According to the New York Times Blatter “said he wanted soccer to be played under the same rules at all levels and retain its human element.”
He also claimed “that using technology to help referees can be very expensive and stopping games to review decisions would destroy the sport's natural dynamism.”
His comments follow the decision of the International Football Association Board (IFAB) to rule out using technology to help referees determine whether a ball has crossed the goal line or not.
Let’s look at his problem with different rules at different levels first.
“The game must be played in the same way no matter where you are in the world,” said Blatter. “If you are coaching a group of teenagers in any small town around the world, they will be playing with the same rules as the professional players they see on TV. Men, women, children, amateurs and professionals all play the same game all over the world.”
Nobody could disagree with that. You can’t have one set of rules in one country and a different set in another.

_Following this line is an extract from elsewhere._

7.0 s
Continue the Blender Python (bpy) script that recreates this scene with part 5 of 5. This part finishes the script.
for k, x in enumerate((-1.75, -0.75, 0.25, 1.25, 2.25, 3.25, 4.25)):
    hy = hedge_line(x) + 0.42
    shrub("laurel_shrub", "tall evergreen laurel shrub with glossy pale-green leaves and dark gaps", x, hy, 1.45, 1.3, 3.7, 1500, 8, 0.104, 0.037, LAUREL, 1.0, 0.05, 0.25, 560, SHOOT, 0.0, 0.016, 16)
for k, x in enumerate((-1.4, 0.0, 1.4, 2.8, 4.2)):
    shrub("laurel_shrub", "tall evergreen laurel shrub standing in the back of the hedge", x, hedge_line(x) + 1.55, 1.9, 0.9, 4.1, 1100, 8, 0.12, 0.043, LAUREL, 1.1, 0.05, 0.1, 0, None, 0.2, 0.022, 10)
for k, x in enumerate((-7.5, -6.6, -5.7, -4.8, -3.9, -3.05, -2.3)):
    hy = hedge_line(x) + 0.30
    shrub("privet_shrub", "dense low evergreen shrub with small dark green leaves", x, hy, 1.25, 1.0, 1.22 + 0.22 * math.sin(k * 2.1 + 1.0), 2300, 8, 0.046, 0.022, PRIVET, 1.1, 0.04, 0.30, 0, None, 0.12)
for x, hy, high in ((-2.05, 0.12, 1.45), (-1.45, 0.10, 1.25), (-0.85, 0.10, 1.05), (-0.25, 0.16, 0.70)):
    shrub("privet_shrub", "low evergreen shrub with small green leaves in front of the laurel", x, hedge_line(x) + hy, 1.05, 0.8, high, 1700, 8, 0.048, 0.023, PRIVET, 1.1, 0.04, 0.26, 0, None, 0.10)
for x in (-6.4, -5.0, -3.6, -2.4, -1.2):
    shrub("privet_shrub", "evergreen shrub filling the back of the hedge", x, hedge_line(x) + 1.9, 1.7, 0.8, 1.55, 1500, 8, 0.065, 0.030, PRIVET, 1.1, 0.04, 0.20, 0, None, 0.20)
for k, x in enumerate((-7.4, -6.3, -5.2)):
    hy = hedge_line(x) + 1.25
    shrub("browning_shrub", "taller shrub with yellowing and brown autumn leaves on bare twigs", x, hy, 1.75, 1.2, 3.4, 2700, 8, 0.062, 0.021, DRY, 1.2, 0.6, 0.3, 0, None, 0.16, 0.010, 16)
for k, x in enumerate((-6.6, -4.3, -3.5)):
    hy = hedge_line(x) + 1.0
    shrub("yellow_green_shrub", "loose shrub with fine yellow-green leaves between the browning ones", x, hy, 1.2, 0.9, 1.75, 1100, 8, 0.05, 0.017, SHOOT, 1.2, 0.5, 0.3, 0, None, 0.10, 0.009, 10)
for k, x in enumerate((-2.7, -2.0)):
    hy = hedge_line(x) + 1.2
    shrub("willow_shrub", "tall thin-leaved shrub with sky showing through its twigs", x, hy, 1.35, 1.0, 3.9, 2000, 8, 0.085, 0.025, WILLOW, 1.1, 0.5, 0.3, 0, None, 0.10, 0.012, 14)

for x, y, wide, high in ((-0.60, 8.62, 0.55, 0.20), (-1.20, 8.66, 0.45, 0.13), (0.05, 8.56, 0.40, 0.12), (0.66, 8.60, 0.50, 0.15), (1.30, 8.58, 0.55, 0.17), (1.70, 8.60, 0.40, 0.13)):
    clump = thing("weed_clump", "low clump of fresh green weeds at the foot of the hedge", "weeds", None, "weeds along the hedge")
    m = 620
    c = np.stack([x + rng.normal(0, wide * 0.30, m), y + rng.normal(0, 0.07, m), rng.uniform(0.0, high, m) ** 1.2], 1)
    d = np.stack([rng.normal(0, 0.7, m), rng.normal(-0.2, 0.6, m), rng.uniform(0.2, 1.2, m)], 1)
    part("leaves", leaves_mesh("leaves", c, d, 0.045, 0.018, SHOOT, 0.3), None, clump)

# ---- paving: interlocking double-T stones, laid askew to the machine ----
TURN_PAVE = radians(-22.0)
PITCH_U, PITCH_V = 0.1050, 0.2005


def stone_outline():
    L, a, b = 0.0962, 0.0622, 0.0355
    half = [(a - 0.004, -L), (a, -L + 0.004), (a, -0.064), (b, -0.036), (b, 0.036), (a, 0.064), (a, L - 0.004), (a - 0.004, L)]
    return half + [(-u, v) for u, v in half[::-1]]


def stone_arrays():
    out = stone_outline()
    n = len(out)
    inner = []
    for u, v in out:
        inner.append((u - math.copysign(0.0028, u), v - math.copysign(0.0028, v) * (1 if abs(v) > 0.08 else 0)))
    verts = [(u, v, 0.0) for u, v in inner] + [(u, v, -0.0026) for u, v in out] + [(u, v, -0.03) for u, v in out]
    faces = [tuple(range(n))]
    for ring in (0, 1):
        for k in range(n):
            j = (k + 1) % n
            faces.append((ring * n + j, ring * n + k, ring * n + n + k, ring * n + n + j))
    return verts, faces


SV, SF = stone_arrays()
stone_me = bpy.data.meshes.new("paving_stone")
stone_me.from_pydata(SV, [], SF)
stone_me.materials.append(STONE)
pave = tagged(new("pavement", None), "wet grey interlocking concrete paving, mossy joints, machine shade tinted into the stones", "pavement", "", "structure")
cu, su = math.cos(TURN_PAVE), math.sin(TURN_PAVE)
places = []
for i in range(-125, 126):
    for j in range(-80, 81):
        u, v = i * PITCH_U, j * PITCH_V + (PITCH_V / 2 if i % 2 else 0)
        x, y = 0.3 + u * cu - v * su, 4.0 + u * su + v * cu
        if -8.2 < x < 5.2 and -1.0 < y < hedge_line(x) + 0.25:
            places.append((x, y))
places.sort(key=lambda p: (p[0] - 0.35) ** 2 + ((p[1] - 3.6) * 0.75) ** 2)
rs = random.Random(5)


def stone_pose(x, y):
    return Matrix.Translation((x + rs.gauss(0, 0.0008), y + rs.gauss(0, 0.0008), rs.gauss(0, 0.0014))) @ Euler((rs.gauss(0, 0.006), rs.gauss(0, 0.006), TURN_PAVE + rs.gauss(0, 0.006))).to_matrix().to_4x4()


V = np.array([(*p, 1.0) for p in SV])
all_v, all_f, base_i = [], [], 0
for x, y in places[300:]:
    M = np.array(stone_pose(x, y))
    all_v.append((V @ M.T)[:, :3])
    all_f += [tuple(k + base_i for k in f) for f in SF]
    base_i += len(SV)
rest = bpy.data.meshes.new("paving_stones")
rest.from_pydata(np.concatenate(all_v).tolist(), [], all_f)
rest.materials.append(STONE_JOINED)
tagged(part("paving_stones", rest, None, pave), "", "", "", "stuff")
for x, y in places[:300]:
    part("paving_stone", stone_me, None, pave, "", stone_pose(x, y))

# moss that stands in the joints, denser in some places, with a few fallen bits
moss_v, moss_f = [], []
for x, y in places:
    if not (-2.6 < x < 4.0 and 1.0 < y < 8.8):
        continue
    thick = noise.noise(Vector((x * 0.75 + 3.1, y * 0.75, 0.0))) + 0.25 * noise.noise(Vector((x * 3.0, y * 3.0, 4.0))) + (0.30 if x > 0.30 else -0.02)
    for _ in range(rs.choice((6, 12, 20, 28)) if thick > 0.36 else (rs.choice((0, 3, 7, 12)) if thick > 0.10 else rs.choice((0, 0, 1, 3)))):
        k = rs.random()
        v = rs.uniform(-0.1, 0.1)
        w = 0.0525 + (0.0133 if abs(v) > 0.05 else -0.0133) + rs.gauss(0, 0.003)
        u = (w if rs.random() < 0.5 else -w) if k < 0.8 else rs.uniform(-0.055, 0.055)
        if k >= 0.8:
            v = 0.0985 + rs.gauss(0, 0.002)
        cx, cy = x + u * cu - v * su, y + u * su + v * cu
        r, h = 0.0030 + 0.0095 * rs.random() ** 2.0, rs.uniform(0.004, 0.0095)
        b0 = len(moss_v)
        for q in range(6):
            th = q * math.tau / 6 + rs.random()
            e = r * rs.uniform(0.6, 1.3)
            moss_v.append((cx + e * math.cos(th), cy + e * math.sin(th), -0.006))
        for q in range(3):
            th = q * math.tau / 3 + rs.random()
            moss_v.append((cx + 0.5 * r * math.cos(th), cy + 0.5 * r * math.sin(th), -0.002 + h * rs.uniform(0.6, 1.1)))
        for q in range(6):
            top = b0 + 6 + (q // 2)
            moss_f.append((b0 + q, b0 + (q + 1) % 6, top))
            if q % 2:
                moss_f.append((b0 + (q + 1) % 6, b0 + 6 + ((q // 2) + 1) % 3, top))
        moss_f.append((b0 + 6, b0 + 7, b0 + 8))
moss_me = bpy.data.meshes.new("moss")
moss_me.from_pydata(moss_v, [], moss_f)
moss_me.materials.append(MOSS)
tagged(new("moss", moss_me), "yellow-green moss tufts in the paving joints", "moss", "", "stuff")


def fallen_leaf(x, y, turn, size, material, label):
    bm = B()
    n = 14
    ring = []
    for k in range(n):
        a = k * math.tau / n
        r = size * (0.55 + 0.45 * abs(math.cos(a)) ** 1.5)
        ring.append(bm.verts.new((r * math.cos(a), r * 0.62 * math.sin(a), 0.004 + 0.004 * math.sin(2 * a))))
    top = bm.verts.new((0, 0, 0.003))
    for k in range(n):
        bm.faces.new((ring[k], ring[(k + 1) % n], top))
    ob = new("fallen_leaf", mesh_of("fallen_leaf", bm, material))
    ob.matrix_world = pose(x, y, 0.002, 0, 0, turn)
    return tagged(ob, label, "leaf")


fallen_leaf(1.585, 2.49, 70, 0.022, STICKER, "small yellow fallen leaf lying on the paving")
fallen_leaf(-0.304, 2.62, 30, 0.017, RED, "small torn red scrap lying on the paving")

Moving onto the issue of expensive technology and the danger of stopping the flow of a game, Blatter said “The application of modern technologies can be very costly, and therefore not applicable on a global level. Many matches, even at the highest level, are not even televised.”

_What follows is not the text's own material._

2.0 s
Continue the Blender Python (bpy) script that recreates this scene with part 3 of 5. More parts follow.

He went on to add “Football is a dynamic game that cannot be stopped in order to review a decision. If play were to be stopped to take a decision, it would break up the rhythm of the game and possibly deny a team the opportunity to score a goal.”
Using technology in the case of goal line incidents could also open the floodgates for it to be applied on other parts of the pitch: “Every decision in every area of the pitch would soon be questioned,” concluded Blatter.
I don’t think I’ve seen so many red herrings in an interview in my life. Nobody is actually saying twelve-year-olds in London should play to a different set of rules than their peers in Lisbon or Lima. While matches between young kids can be very competitive, even the most contentious decisions are forgotten fairly quickly, unlike in the professional game, where debates linger on for months and referees are given death threats because of wrong calls. The bottom line is this – we only need goal-line technology at the top echelons of the game.
Yes, introducing goal-line technology across the world at every level would be ruinously expensive, but replays are used at the top of the modern Rugby League game and (I think) in American Football without compromising the integrity of games at lower levels.
As for football being a “dynamic game”, of course it is, and only an idiot would want to stop that. But the debate is about goal-line technology, in other words what happens when a ref has to decide whether a shot crossed the line or not. It isn’t about scrutinising every decision. This is really about Blatter using smoke and mirrors to duck the issue.